Opposition leader Sam Rainsy returned to Cambodia Monday afternoon after having his travels diverted to Paris last Thursday night by Thai immigration officials who denied him entry at the airport in Bangkok.

Speaking to reporters at Phnom Penh International Air­port, Sam Rainsy speculated on foreign bias toward Prime Min­ister Hun Sen, advertised his party’s renewed partnership with Funcinpec as the nation’s sole hope and insulted the CPP.

“They say their country is neutral and do not want any Khmer faction to use their territory as a battlefield,” Sam Rainsy said of his barred entry into Thai­land. “But I have a different opinion, because I think there are certain Thai leaders who have relations with the Hun Sen government in business, logging and various investments that they have to protect.”

Om Yentieng, an adviser to Hun Sen, disagreed. “I think this is a pretext he invented to cover his failure, to cover his shame,” he said Monday. “I do not know why Thailand did not let him into their country.
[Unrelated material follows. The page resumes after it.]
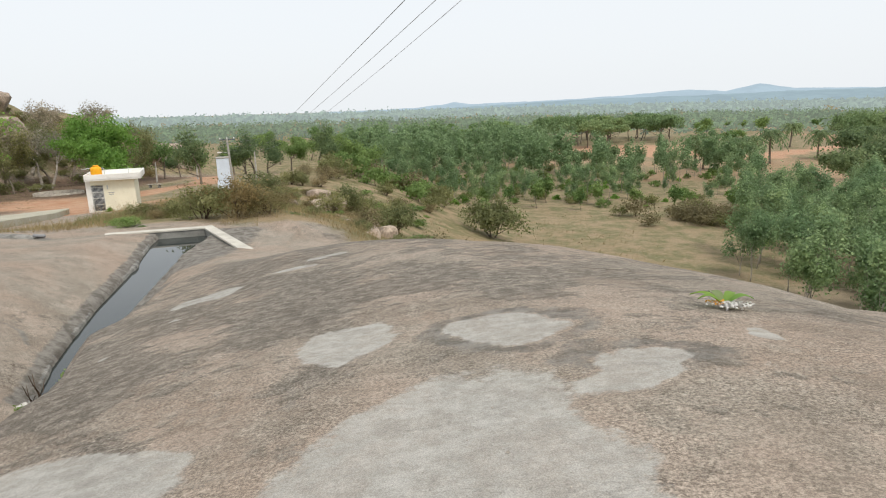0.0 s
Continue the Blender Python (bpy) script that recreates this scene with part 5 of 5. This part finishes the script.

Thailand is an independent country and it will not let Sam Rainsy do whatever he wants.”

Asked about Japan’s reported endorsement of another Hun Sen-led government, Sam Rainsy said, “Some countries want Cam­bodia not to have any change…. They want Cambodia to have stability, but stability is not always good. Look at the stability in North Korea. North Korea has 50 years of stability, but through the stability, the people remain slaves.”

Japanese Ambassador Gotaro Ogawa said Sunday that Japan had only urged Cambodia’s three major parties to cooperate on forming a new government as quickly as possible.

Having been ushered off to Paris last week, the opposition leader said he used his time there to lay groundwork for a Sep­tember lobbying trip he and Funcinpec President Prince Norodom Ranariddh are planning.

Dismissing talk that the Fun­cinpec-Sam Rainsy Party alliance will splinter soon, Sam Rainsy said, “This alliance is very strong because it is the last chance to salvage our nation. If we are nationalists and we are democrats, and if we do not unite, our country will be ruined and Khmer people will grow poorer.” Sam Rainsy also said that de­spite the ruling party’s intimidation, harassment and vote-buying, 53 percent of the electorate had cast its votes elsewhere.

“Why is it that the CPP is so poor that it cannot find anyone to replace Mr Hun Sen? The Khmer people know that Hun Sen could not even finish primary school. Hun Sen is this dumb. So that means that the leadership of the CPP is even less intelligent than Mr Hun Sen,” Sam Rainsy said.

Asked to respond, Om Yen­tieng said, “I believe that his words are not the words of educated people. Humans must not look down on other humans. His words reflect that he is even less educated than the person” who did not finish primary school.

According to the biography “Hun Sen: Strongman of Cam­bodia” by Harish and Julie Mehta, Hun Sen attended six years of primary school and studied at Phnom Penh’s Lycee Indra Devi from 1965 to 1969, but did not graduate.